El trabajo de aquella asamblea abrió expectativas nuevas. El sueño de Juan XXIII se había plasmado en líneas conciliares renovadoras que ofrecían, dentro de sus límites, amplias posibilidades de cambio eclesial. Sus conclusiones no defraudaron. Pero el Concilio no era el término de un proceso, sino un punto de partida. El desafío comenzaba ahora ¿Cómo iba a ser recibido y aplicado el Concilio?
Al entusiasmo inicial ante los horizontes abiertos, que parecían dejar atrás el largo periodo de la cristiandad y su pesado lastre, siguió una involución eclesiástica promovida por parte del amplio sector conservador cuya poderosa influencia se mantenía en los ámbitos eclesiásticos. Pablo VI encontraba muchos obstáculos para aplicar con eficacia lo que el concilio había aprobado y los primeros sínodos posconciliares alentaron.
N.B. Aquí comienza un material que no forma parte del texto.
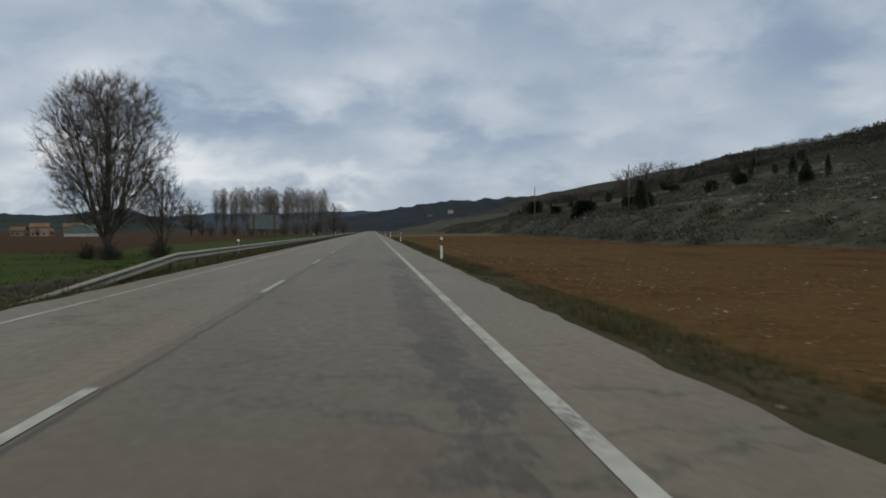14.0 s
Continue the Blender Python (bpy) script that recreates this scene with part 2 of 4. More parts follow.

Más tarde Juan Pablo II, en su ambivalente pontificado, retrocedería hacia posturas conservadoras y con J. Ratzinger, hoy Benedicto XVI, se imponía un estricto control teológico. Sus nombramientos episcopales se inclinaban hacia hombres afines al Opus Dei y tendencias restauracionistas. Hans Küng llegaba a hablar de «traición al Concilio», y Karl Rahner de «retirada a los cuarteles de invierno» huyendo de la primavera conciliar. El miedo y la desconfianza dominaban, a pesar de voces proféticas de obispos como Helder Cámara o Casaldaliga, de los teólogos y teólogas de la liberación, de mujeres y hombres de la Iglesia de base.
Hoy día, a los 50 años de aquel anuncio innovador de Juan XXIII, domina la decepción constatada de retroceso en la Iglesia. Confrontada a los graves y profundos desafíos de la laicidad, de la globalización neoliberal, de la democracia y derechos humanos conculcados (e incumplidos dentro de ella misma), en un mundo en crisis enfrentado por injusticias económicas, políticas, ecológicas, donde los países más pobres aumentan, una Iglesia involutiva no es capaz de ofrecer audaces respuestas humanizadoras.
Hemos llegado a tal punto que varios obispos y un amplio movimiento desde la base piden un nuevo proceso conciliar en diálogo con otras religiones, participativo, mundial. Pero, por ahora, no parece probable que desde la cúpula eclesial nazcan iniciativas con la inspiración profética y audaz de aquella convocatoria conciliar.